Ещё одна безусловная актёрская удача – Понтий Пилат. Для В. Клементьева в его герое важна вовсе не трусость, а отчаяние сильного и умного человека. Его прокуратор не жесток, он адекватен обстоятельствам. Для себя он всё решил, но оказался бессильным против системы. Он не трус хотя бы потому, что находит в себе силы для противостояния, и уже за это достоин уважения и если не Света, то Мира.
К сожалению, у Беляковича не получилось одарить свиту Воланда «сценическим» равноправием. Гелле (Е. Кондратьева) и Бегемоту (А. Наумов), несмотря на хорошо читающийся потенциал, приходится только играть своего короля, тогда как Коровьев (Г. Иобадзе) и Азазелло (А. Оя) имеют возможность проявить себя во всей красе: им не откажешь ни в филигранной пластике, ни в динамике проживания своих судеб, ни, наконец, в просто инфернальном обаянии.
Когда заходит речь об инсценировках вещей не просто классических, общеизвестных, а горячо и преданно любимых многими и многими, полярное разделение мнений не исключение, но правило.
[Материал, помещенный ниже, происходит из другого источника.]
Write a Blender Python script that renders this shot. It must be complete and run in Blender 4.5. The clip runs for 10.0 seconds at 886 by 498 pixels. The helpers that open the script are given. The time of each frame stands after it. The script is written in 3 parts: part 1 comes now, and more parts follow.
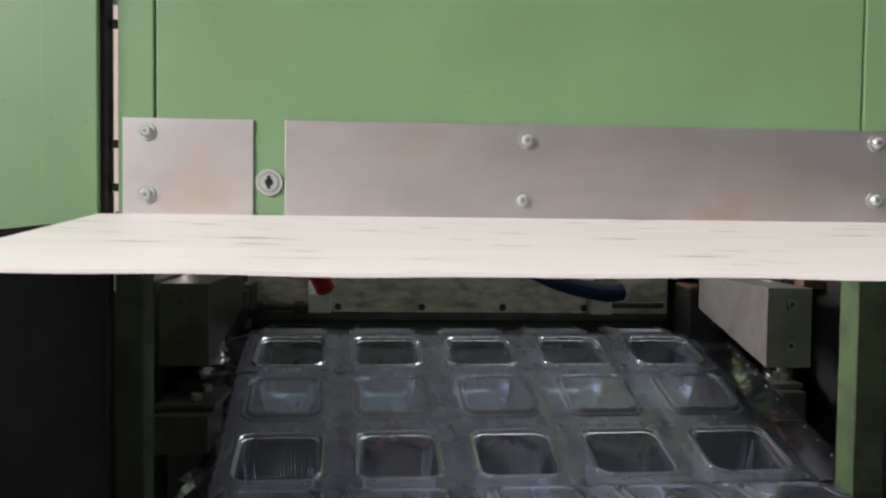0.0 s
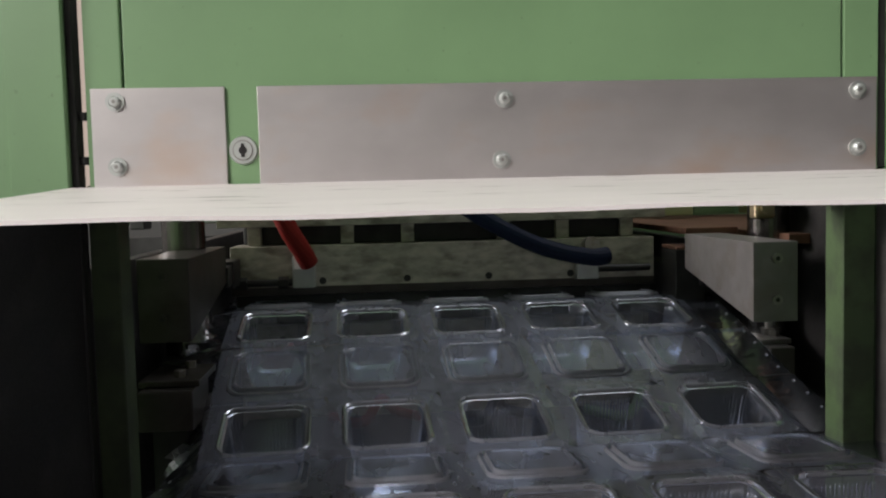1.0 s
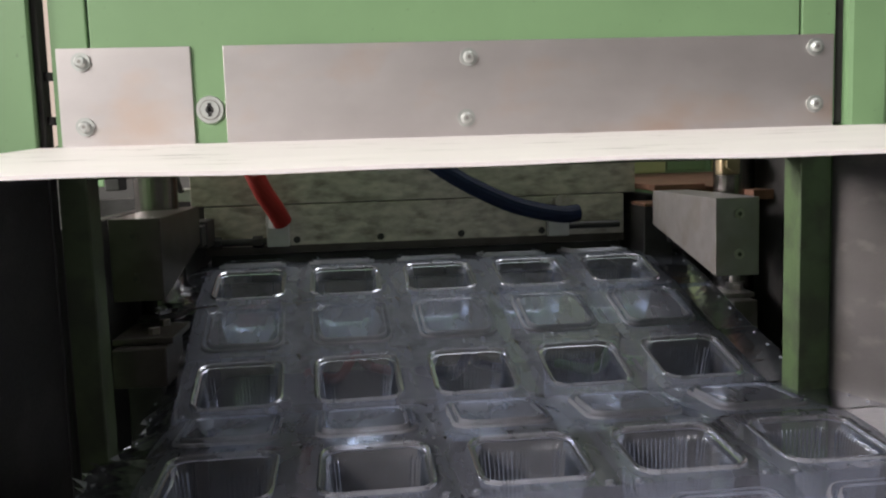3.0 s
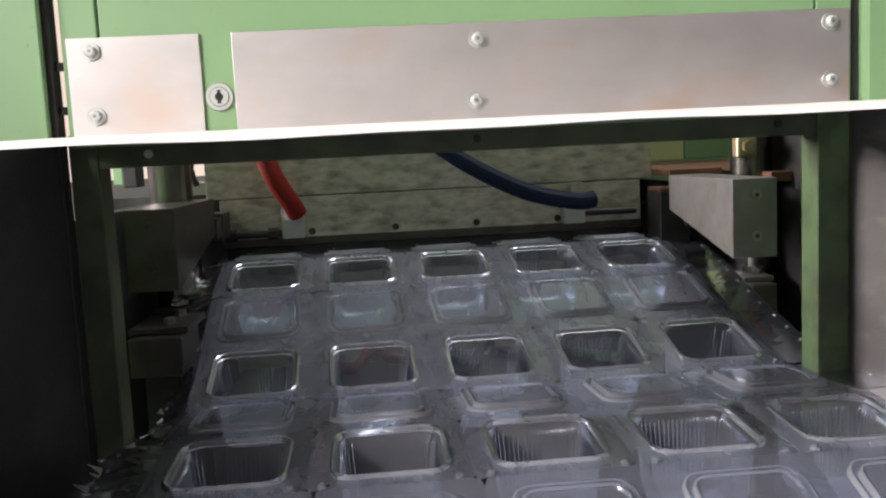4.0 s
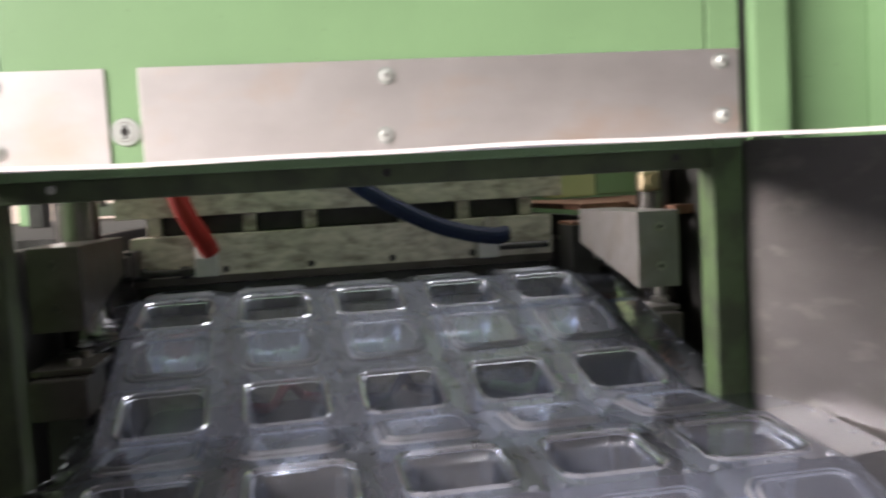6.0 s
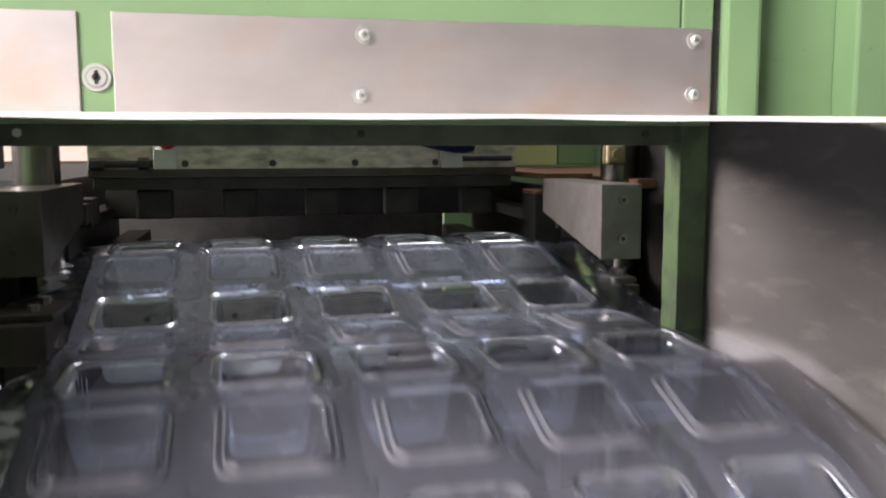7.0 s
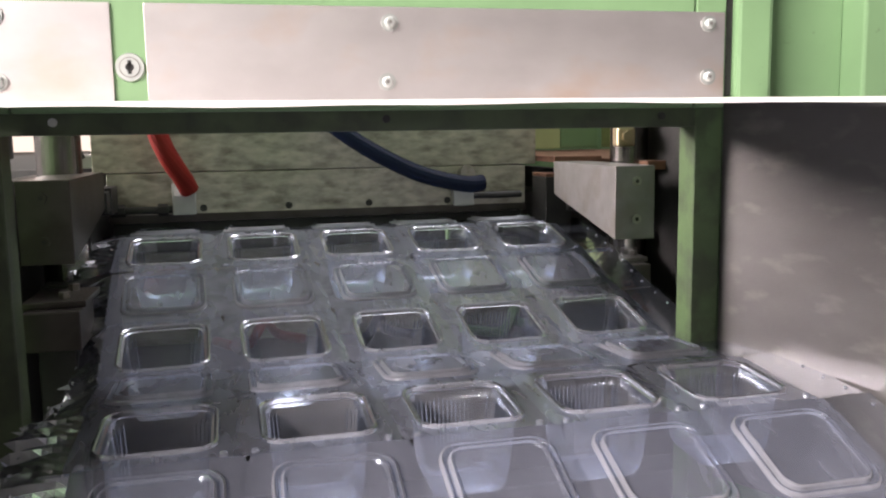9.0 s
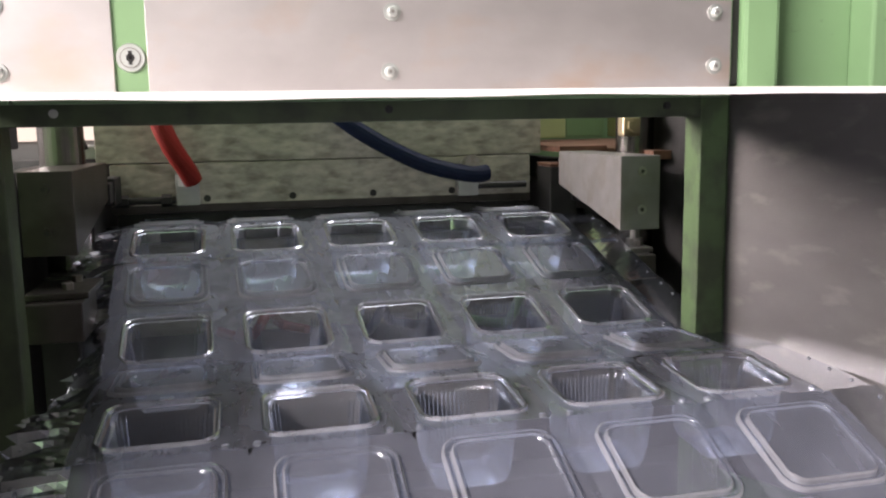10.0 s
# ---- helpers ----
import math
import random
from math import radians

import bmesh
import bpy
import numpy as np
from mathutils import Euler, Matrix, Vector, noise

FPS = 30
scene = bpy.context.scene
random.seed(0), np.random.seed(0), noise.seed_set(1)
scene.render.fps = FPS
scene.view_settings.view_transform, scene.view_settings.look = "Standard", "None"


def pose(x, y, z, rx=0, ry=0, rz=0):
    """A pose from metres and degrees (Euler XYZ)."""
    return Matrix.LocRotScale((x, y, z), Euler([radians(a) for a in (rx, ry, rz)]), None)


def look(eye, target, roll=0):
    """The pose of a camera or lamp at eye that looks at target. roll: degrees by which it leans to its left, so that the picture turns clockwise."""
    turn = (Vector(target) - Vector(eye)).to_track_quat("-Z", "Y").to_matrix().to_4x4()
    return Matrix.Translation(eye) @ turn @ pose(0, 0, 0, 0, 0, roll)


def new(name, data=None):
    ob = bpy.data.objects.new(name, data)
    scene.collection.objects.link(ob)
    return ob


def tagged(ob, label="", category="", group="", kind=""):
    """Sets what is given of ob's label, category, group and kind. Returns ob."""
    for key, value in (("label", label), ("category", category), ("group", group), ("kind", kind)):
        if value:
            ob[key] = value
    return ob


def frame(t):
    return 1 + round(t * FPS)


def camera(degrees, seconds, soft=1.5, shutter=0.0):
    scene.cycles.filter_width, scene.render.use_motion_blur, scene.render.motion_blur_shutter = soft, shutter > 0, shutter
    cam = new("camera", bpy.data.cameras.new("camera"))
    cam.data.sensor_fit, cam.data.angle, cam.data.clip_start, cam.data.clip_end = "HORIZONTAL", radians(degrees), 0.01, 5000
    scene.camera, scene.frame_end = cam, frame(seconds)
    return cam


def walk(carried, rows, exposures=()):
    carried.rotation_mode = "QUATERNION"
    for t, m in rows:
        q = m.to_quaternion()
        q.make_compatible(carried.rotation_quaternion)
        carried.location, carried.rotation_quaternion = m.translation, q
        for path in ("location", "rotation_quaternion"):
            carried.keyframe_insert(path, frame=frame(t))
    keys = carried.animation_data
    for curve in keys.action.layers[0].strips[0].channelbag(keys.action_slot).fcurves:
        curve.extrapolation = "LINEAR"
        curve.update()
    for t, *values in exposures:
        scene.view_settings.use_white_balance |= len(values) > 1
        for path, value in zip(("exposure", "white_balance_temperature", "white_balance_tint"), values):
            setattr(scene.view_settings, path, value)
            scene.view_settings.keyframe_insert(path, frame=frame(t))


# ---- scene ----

У каждого своё представление о том, каким может (или ни в коем случае не может) быть тот или иной персонаж. По законам неумолимой теории вероятностей взгляд читателя, ставшего зрителем, просто не может стопроцентно совпасть со взглядом создателей спектакля. На вердикт влияют не только их мастерство, но и «погрешность» приближения этих самых взглядов. Лукавый Воланд в финале изрекает старую как мир истину – каждому по вере его. Во что верим, то для нас и истина.